» Task objective:
In the listing below, count the lines containing the string "with" and state only the number.

■ ■ ■ ■ ■

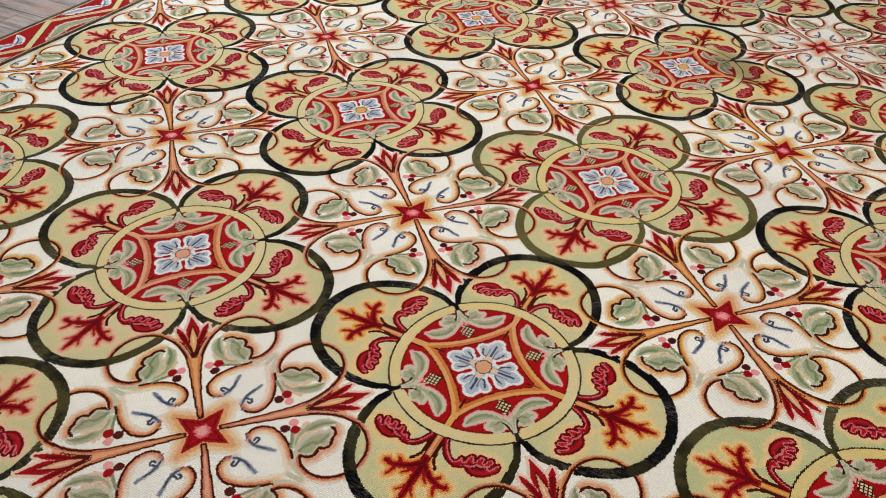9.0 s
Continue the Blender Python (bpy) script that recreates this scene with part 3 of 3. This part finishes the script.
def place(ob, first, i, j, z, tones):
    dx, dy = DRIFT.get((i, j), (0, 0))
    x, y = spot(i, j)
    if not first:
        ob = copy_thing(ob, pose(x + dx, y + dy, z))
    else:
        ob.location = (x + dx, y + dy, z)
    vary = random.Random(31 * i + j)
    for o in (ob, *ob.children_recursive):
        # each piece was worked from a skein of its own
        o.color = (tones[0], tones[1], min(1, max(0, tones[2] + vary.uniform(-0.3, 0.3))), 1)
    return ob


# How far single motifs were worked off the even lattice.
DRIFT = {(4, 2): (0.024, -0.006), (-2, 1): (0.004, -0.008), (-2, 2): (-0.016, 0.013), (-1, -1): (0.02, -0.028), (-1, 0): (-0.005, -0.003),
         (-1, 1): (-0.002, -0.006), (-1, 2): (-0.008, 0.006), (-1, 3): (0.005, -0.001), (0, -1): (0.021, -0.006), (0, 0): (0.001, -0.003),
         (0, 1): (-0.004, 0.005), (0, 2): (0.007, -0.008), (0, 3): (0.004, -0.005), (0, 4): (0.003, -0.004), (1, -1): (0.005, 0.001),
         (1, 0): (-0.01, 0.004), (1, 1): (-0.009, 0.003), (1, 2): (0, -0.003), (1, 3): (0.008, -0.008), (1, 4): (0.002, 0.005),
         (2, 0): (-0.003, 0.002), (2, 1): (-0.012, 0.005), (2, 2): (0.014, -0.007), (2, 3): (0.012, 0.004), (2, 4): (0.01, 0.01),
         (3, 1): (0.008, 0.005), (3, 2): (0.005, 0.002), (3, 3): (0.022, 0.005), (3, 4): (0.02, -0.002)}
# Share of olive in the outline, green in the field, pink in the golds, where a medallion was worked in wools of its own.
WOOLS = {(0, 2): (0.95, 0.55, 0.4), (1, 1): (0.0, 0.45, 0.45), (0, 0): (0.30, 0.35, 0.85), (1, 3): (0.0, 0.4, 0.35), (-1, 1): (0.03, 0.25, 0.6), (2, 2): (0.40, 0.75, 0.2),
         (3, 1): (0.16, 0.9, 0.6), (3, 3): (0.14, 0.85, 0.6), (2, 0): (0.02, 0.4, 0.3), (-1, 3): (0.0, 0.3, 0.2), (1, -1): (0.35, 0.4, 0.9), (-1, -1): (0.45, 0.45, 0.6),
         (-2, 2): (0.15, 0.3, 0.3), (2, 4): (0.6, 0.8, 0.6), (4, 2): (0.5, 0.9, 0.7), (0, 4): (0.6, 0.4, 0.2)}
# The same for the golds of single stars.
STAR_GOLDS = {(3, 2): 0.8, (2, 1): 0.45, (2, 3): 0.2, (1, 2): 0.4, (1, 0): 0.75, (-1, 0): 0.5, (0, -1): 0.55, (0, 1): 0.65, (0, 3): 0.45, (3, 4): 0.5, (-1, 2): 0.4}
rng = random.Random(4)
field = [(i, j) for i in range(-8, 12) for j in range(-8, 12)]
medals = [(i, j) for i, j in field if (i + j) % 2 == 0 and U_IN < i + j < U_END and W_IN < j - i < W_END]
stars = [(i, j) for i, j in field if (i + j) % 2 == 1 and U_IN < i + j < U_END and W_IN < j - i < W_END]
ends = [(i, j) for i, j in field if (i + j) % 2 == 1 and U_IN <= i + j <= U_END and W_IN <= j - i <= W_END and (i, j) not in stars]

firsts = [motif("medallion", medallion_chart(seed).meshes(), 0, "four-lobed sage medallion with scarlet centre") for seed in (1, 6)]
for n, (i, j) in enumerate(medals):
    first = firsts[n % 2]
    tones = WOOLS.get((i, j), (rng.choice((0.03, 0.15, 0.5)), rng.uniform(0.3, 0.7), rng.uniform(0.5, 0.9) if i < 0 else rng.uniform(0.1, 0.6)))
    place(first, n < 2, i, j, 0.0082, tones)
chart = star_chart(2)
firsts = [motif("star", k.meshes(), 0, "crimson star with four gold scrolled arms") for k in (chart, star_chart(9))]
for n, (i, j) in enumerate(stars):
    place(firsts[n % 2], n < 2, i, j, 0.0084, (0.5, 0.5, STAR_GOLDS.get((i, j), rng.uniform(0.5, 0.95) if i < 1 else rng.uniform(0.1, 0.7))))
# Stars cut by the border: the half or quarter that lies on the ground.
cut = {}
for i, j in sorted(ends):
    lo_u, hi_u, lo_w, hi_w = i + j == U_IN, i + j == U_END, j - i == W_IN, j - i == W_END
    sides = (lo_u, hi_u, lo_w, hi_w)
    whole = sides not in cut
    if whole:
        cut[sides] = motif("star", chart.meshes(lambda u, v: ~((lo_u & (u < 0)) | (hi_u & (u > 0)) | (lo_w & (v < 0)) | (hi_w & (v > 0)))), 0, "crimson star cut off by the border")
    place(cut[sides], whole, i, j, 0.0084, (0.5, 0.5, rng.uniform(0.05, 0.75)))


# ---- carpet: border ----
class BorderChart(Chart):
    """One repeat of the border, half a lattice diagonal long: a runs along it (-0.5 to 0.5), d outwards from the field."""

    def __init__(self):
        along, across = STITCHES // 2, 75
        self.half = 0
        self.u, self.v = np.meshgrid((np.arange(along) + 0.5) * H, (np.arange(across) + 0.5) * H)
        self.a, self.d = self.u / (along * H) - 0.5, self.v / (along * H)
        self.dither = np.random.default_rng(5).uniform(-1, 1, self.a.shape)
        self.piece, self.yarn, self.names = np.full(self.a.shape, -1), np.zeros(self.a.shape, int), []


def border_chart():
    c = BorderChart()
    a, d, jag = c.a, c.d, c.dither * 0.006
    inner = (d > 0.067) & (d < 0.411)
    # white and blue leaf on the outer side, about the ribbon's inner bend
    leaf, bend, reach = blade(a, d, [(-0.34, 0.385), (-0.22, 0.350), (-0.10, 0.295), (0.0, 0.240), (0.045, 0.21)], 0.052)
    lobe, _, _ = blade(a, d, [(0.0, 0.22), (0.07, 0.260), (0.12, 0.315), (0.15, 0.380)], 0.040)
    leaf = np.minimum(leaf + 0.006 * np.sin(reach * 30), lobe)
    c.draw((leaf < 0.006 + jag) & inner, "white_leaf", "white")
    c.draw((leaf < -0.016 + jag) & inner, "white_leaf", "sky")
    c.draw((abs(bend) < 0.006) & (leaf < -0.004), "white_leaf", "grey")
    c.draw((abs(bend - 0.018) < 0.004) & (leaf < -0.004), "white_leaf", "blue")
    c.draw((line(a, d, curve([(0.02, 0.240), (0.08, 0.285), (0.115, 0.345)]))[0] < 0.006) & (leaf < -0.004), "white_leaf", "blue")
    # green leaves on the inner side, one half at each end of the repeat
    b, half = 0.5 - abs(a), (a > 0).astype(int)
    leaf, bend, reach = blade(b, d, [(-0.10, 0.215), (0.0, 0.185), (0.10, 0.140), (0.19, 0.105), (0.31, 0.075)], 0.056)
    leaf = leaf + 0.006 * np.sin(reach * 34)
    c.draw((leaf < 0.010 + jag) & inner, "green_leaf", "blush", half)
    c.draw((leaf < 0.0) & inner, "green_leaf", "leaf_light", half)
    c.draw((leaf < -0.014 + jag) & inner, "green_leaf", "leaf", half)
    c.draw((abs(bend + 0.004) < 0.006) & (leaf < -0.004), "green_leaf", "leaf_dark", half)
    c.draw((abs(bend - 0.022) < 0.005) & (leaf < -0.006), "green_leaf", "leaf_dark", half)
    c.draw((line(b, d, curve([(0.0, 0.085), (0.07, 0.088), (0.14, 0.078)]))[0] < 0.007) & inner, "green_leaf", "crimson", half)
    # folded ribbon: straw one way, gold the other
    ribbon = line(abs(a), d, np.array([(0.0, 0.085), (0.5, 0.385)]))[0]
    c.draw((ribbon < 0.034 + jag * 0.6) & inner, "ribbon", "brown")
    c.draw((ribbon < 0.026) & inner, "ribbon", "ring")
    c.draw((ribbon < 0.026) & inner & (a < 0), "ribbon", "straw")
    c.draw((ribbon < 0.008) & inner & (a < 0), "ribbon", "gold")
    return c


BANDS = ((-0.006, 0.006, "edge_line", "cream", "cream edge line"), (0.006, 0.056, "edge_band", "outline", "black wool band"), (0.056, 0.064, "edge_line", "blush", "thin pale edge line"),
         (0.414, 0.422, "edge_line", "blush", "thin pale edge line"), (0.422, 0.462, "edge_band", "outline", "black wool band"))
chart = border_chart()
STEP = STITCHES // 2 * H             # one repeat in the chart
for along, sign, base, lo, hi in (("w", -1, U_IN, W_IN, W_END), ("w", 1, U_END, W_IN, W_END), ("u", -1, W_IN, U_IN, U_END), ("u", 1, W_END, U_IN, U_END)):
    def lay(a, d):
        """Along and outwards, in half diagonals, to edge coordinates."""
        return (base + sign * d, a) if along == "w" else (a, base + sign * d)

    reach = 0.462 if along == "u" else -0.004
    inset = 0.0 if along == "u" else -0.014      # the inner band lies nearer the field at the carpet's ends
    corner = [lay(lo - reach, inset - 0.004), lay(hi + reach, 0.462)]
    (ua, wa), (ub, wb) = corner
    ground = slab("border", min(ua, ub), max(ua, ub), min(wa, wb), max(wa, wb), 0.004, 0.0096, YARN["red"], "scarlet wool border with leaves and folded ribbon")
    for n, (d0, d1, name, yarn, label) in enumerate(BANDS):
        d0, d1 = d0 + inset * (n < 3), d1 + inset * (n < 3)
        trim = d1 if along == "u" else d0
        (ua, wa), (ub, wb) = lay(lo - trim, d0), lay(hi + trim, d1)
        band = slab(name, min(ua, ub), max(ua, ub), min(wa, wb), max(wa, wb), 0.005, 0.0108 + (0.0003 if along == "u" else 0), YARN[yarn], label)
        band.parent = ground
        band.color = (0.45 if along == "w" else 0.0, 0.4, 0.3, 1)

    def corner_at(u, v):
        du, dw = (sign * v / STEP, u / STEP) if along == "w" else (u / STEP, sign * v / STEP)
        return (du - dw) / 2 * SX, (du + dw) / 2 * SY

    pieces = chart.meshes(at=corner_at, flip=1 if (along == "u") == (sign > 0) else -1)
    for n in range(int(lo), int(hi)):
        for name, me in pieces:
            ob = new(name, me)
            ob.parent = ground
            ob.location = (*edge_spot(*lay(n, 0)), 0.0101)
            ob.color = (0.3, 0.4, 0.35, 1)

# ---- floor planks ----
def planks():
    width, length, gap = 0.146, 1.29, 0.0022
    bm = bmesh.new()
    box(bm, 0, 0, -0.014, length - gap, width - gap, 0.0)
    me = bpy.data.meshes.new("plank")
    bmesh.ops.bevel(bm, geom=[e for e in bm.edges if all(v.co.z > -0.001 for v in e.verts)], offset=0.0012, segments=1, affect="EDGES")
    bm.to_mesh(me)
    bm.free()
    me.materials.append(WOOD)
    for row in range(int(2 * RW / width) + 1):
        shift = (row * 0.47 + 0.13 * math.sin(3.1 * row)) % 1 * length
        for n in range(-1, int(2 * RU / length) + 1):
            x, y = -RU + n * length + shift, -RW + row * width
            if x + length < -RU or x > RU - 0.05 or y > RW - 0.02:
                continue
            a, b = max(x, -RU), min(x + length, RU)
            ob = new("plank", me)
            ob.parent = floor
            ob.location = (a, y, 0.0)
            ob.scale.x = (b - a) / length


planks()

■ ■ ■ ■ ■

» Reply to the exercise:
4